Market Perspective for January 27, 2017
The Dow Jones Industrial Average broke through the important psychological level of 20,000 on Wednesday and sustained those gains through Friday’s close. The S&P 500 Index reached 2,300 and the Nasdaq topped 5,600. Global stocks rose with the U.S. averages. The pan-European STOXX 600 Index reached its highest level in more than a year. SPDR Financials (XLF) and Technology (XLK) both gained more than 1 percent. The SPDR Materials (XLB) rose more than 3 percent after Senate Democrats proposed $1 trillion in infrastructure spending as an olive branch to the Trump administration.
In response to the recent British High Court ruling on Brexit, Prime Minister Theresa May is fast-tracking Article 50 legislation through Parliament. The bill appears to have enough support to pass, with opposition Labour leader Jeremy Corbyn telling his members to vote for the bill. Defying dire predictions, the British economy grew faster than expected after its vote to leave the European Union. Preliminary data released Thursday suggests the U.K. was the fastest-growing G7 economy in 2016.
The Eurozone’s flash Purchasing Managers’ Indexes (PMI), released on Tuesday, hit a 69-month manufacturing high, while Japan reached a 34-month high and the U.S. a 22-month high, pointing to faster global economic growth in 2017.
New and existing home sales unexpectedly fell in December in response to higher mortgage rates and lower inventory. This was offset, however, by a 4-percent increase in mortgage purchase applications. As expected, the Richmond and Kansas City Fed Surveys showed sustained regional manufacturing and service sector growth. The weekly unemployment figures came in slightly higher than expectations at 259,000. While analysts had forecast a large draw, oil inventories rose by almost 300,000 barrels. Despite this, the price of oil rose above $54 per barrel before settling back. Gold, the U.S. dollar and Treasuries were lower on the week.

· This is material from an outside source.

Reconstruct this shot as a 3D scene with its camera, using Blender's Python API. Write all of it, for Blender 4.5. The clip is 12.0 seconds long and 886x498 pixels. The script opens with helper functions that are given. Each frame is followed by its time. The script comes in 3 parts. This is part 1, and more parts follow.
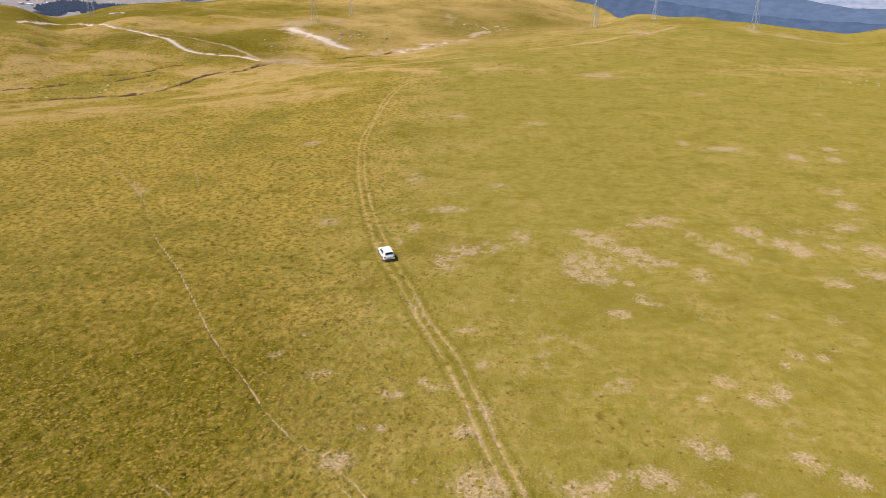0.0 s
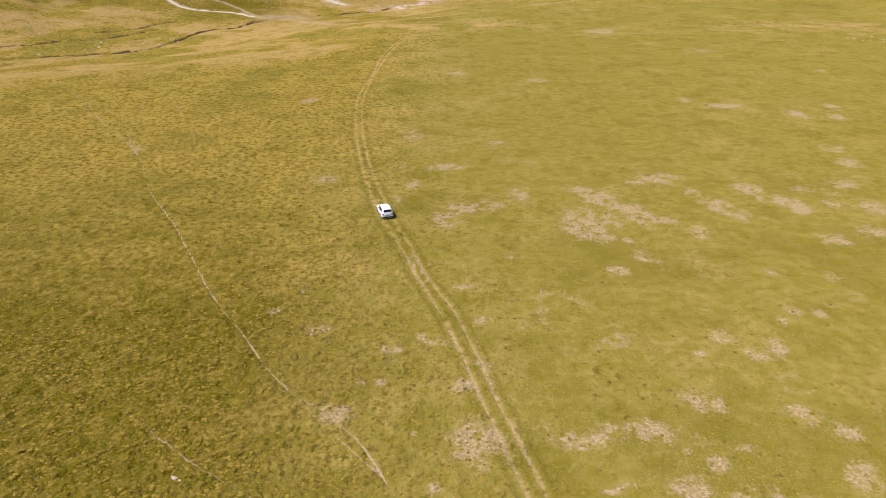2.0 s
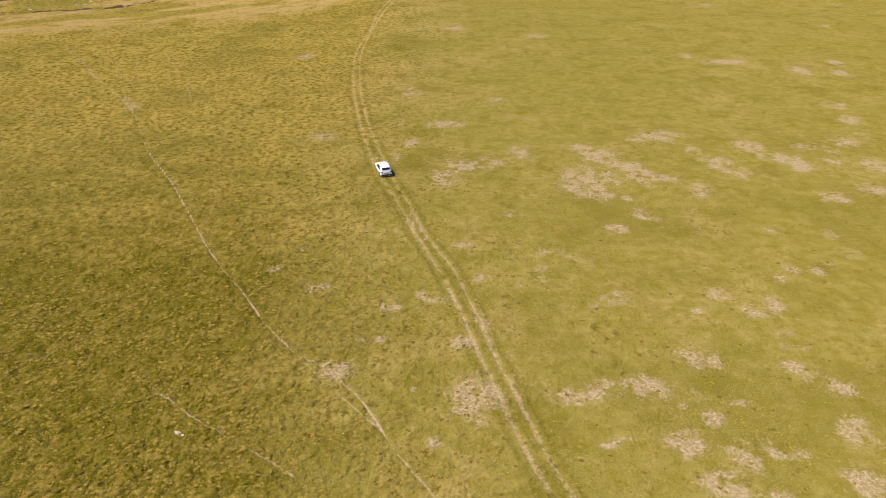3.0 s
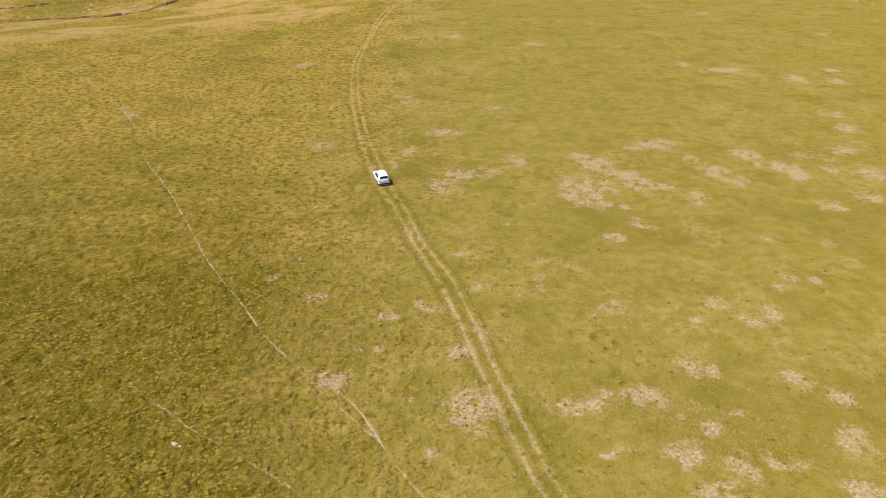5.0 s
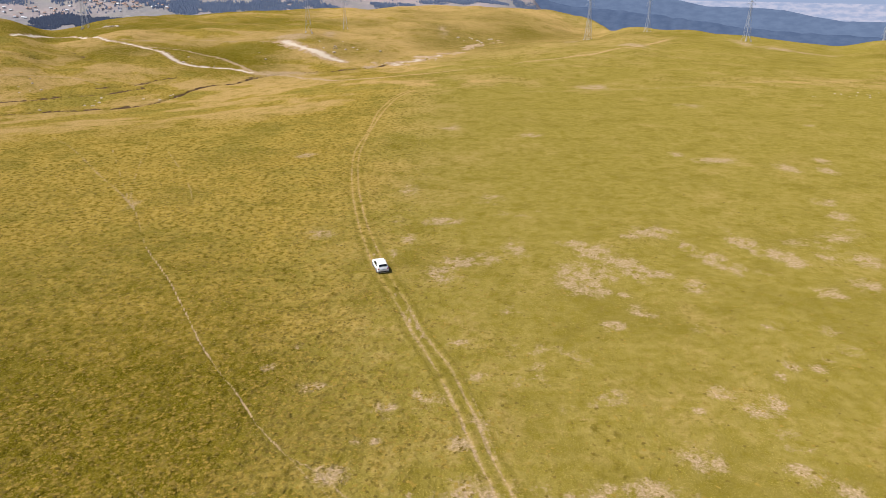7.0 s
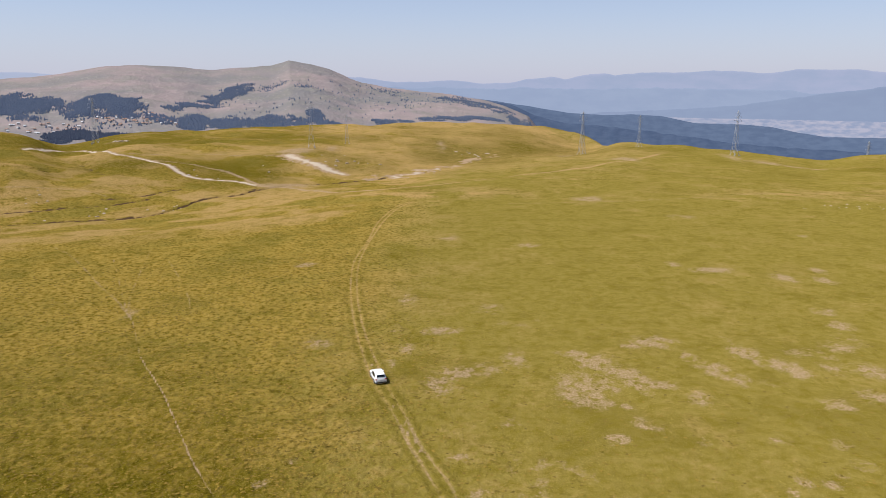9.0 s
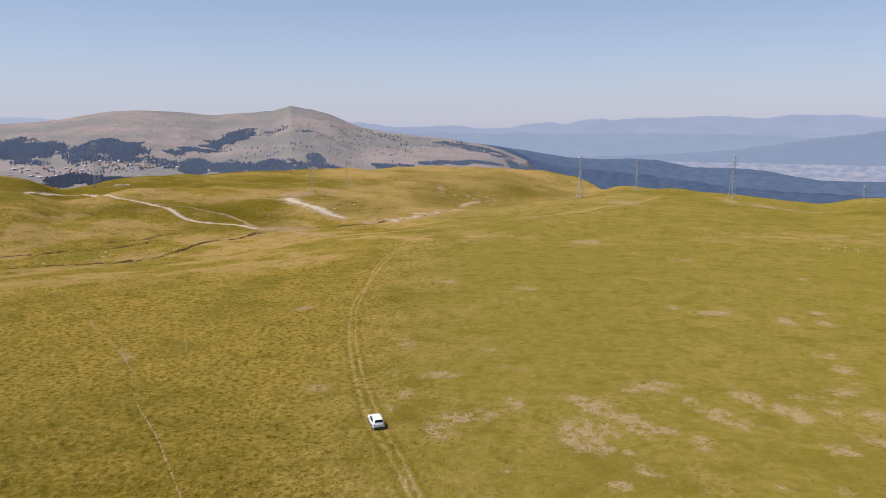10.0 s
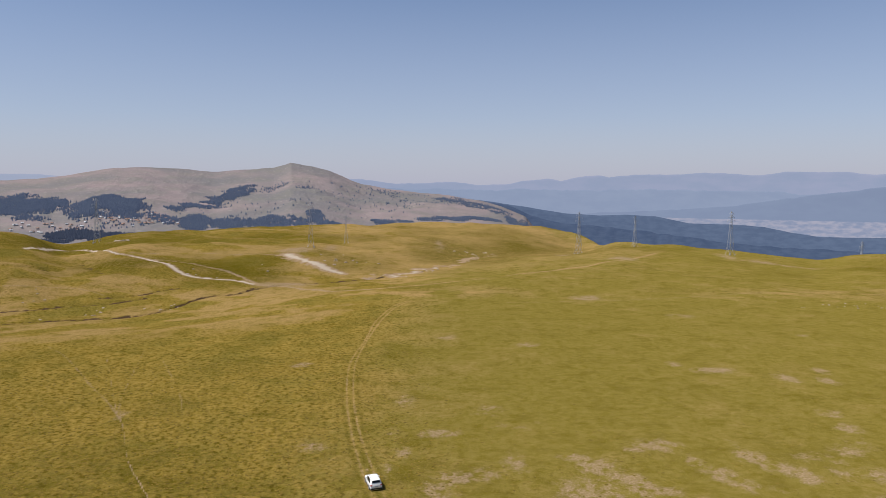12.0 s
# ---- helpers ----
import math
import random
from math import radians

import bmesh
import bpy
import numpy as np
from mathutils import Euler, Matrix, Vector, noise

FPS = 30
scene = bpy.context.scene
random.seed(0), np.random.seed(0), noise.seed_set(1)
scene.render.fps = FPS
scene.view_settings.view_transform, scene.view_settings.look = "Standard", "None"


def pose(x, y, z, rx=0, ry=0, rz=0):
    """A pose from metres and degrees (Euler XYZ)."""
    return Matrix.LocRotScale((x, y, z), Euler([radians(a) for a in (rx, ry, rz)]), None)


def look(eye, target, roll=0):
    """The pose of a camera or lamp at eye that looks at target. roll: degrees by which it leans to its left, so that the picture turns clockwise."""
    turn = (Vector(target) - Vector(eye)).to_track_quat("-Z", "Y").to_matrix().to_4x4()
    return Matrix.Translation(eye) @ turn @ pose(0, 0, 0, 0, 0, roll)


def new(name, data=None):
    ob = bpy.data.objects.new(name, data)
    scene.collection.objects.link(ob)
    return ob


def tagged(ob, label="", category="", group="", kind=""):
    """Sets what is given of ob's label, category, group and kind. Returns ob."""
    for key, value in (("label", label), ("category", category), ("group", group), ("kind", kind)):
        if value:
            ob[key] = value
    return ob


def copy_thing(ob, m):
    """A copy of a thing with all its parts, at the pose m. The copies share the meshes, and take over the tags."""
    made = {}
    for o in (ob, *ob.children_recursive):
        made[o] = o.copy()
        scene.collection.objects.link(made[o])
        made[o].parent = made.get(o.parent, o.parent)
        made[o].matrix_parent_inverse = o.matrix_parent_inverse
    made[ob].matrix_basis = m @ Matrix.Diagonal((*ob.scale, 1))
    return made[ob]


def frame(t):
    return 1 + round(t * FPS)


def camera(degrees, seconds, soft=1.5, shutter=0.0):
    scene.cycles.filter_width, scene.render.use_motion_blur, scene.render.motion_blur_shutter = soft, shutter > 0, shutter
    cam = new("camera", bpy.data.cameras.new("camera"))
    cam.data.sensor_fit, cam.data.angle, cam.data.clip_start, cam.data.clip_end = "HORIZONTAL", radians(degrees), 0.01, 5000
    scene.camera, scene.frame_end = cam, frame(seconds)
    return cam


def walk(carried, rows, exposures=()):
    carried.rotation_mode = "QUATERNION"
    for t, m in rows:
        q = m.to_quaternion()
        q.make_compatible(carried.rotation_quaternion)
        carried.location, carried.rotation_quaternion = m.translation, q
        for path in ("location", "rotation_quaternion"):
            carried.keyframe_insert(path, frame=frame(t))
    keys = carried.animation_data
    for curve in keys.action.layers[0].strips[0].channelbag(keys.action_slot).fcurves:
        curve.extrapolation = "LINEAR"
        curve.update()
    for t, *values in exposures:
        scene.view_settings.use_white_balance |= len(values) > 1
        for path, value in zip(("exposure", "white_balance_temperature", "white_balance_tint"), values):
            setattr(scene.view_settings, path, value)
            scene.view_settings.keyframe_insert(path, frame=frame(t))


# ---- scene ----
cam = camera(63.65, 12.0, soft=0.9)
walk(cam, [
    (0, pose(0.00, 0.00, 45.00, 67.100, 0.000, -0.000)),
    (0.5, pose(0.01, -0.02, 44.84, 66.680, -0.015, -0.009)),
    (1, pose(0.04, 0.01, 44.63, 66.131, 0.017, -0.052)),
    (1.5, pose(0.07, -0.01, 44.48, 65.090, 0.029, -0.068)),
    (2, pose(0.05, 0.01, 44.40, 63.957, 0.038, -0.118)),
    (2.5, pose(0.05, 0.01, 44.35, 62.801, 0.031, -0.169)),
    (3, pose(0.06, -0.00, 44.33, 60.636, 0.032, -0.213)),
    (3.2, pose(0.05, 0.05, 44.32, 59.738, 0.017, -0.225)),
    (4.0, pose(0.06, 0.12, 44.38, 58.900, 0.010, -0.290)),
    (4.8, pose(0.07, 0.19, 44.51, 60.720, 0.001, -0.352)),
    (5, pose(0.07, 0.21, 44.54, 61.177, 0.001, -0.366)),
    (5.5, pose(0.03, 0.25, 44.62, 62.402, -0.037, -0.409)),
    (6, pose(0.05, 0.25, 44.68, 63.984, -0.038, -0.438)),
    (6.5, pose(0.07, 0.29, 44.75, 65.843, -0.022, -0.452)),
    (7, pose(0.09, 0.31, 44.83, 68.057, -0.011, -0.466)),
    (8.8, pose(0.07, 0.48, 44.84, 76.088, -0.056, -0.568)),
    (9, pose(-0.02, 0.49, 44.79, 76.814, -0.066, -0.599)),
    (9.5, pose(0.04, 0.51, 44.77, 78.567, -0.065, -0.618)),
    (10, pose(0.08, 0.57, 44.77, 80.274, -0.058, -0.648)),
    (10.5, pose(0.04, 0.56, 44.81, 81.592, -0.078, -0.680)),
    (11, pose(0.04, 0.53, 44.83, 82.662, -0.092, -0.707)),
    (11.5, pose(0.07, 0.63, 44.81, 83.704, -0.121, -0.726)),
    (12, pose(0.05, 0.62, 44.82, 84.740, -0.114, -0.739)),
], exposures=[(0.0, 0.82), (3.0, 0.83), (5.0, 0.87), (6.0, 0.87), (7.0, 0.83), (8.9, 0.54), (9.5, 0.5), (12.0, 0.24)])

# ---- sky and sun ----
SUN_FROM, SUN_UP = -104.0, 60.0
world = bpy.data.worlds.new("world")
scene.world = world
world.use_nodes = True
wt = world.node_tree
sky = wt.nodes.new("ShaderNodeTexSky")
sky.sky_type, sky.sun_disc, sky.altitude = "NISHITA", False, 2200
sky.air_density, sky.dust_density, sky.ozone_density = 1.0, 0.3, 2.0
sky.sun_elevation, sky.sun_rotation = radians(SUN_UP), radians(SUN_FROM)
way = wt.nodes.new("ShaderNodeTexCoord")
split = wt.nodes.new("ShaderNodeSeparateXYZ")
ramp = wt.nodes.new("ShaderNodeValToRGB")
blend = wt.nodes.new("ShaderNodeMix")
blend.data_type = "RGBA"
ramp.color_ramp.elements[0].position, ramp.color_ramp.elements[0].color = 0.0, (1, 1, 1, 1)
ramp.color_ramp.elements[1].position, ramp.color_ramp.elements[1].color = 0.32, (0.0, 0.0, 0.0, 1)
half_way = ramp.color_ramp.elements.new(0.09)
half_way.color = (0.55, 0.55, 0.55, 1)
blend.inputs["B"].default_value = (4.4, 4.5, 5.45, 1)
wt.links.new(way.outputs["Generated"], split.inputs[0])
wt.links.new(split.outputs["Z"], ramp.inputs[0])
wt.links.new(ramp.outputs[0], blend.inputs["Factor"])
tint = wt.nodes.new("ShaderNodeMix")
tint.data_type, tint.blend_type = "RGBA", "MULTIPLY"
tint.inputs["Factor"].default_value, tint.inputs["B"].default_value = 1.0, (0.92, 0.975, 1.05, 1)
wt.links.new(sky.outputs[0], tint.inputs["A"])
wt.links.new(tint.outputs["Result"], blend.inputs["A"])
wt.links.new(blend.outputs["Result"], wt.nodes["Background"].inputs[0])
wt.nodes["Background"].inputs[1].default_value = 0.086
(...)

Fourth-quarter GDP growth, came in short of expectations at 1.9 percent. The consensus forecast was 2.2 percent. The trade balance was responsible for an estimated 1.7 percent of that miss. The market took the GDP report in stride, with barely a ripple in interest rates as investors turn their attention to 2017. Fixed investment increased 0.67 percent. This category includes residential and non-residential structures, as well as equipment and intellectual property. The prior five quarters were either negative (subtracting from GDP growth) or flat.
Overall, earnings were positive this week, reflected in the market’s advance to new all-time highs. Industrials, technology, materials, and consumer discretionary sector funds also made new all-time highs. Key revenue misses hurt both the energy and consumer staples sectors. Shares of McDonald’s (MCD) were steady this week after the company delivered earnings slightly ahead of analysts’ expectations. Procter & Gamble (PG) shares rose more than 2 percent on stronger-than-expected numbers. Johnson & Johnson (JNJ) reported earnings that beat estimates, but not revenues.
Verizon (VZ) shares fell after the company missed growth estimates, but shares of AT&T (T) rallied after meeting expectations, leaving the telecom sector flat. Starbucks (SBUX) fell on Friday after the firm disappointed investors. The company spent heavily on upgrading technology and overseas expansion.
On Wednesday, Boeing (BA) beat Wall Street forecasts and saw its share price rise more than 7 percent. Shares of Caterpillar (CAT) fell more than 2 percent as the company reported a record 49 straight months of declining sales. The company also cut its 2017 outlook, though shares gained on the week following the infrastructure trade. United Technologies (UTX) traded down and Honeywell (HON) up following earnings reports, but it was an overall up week for industrials. SPDR Industrials (XLI) hit a new all-time high after gaining nearly 2 percent.
Technology earnings were mostly positive. Google parent Alphabet (GOOG) fell after tax charges caused the company to miss earnings estimates. Microsoft (MSFT) beat estimates across the board and shares popped 2 percent. Intel (INTC) followed MSFT higher following a similarly strong report. Shares of EBay (EBAY) also rallied after it hit estimates and reported its best earnings growth in nearly 2 years.
Ford (F) reported an $800 million loss in the last quarter and did not provide clear guidance going forward. Shares fell following the news, but were up for the week.
Chevron (CVX) reported 22 cents versus expectations of 64 cents per share. Shares fell to near 2-month lows as a result. Earlier in the week, oil services giant Halliburton (HAL) beat estimates, while competitor Baker Hughes (BHI) missed. Colgate (CL) hit earnings, but missed sales estimates, sending shares down 6 percent.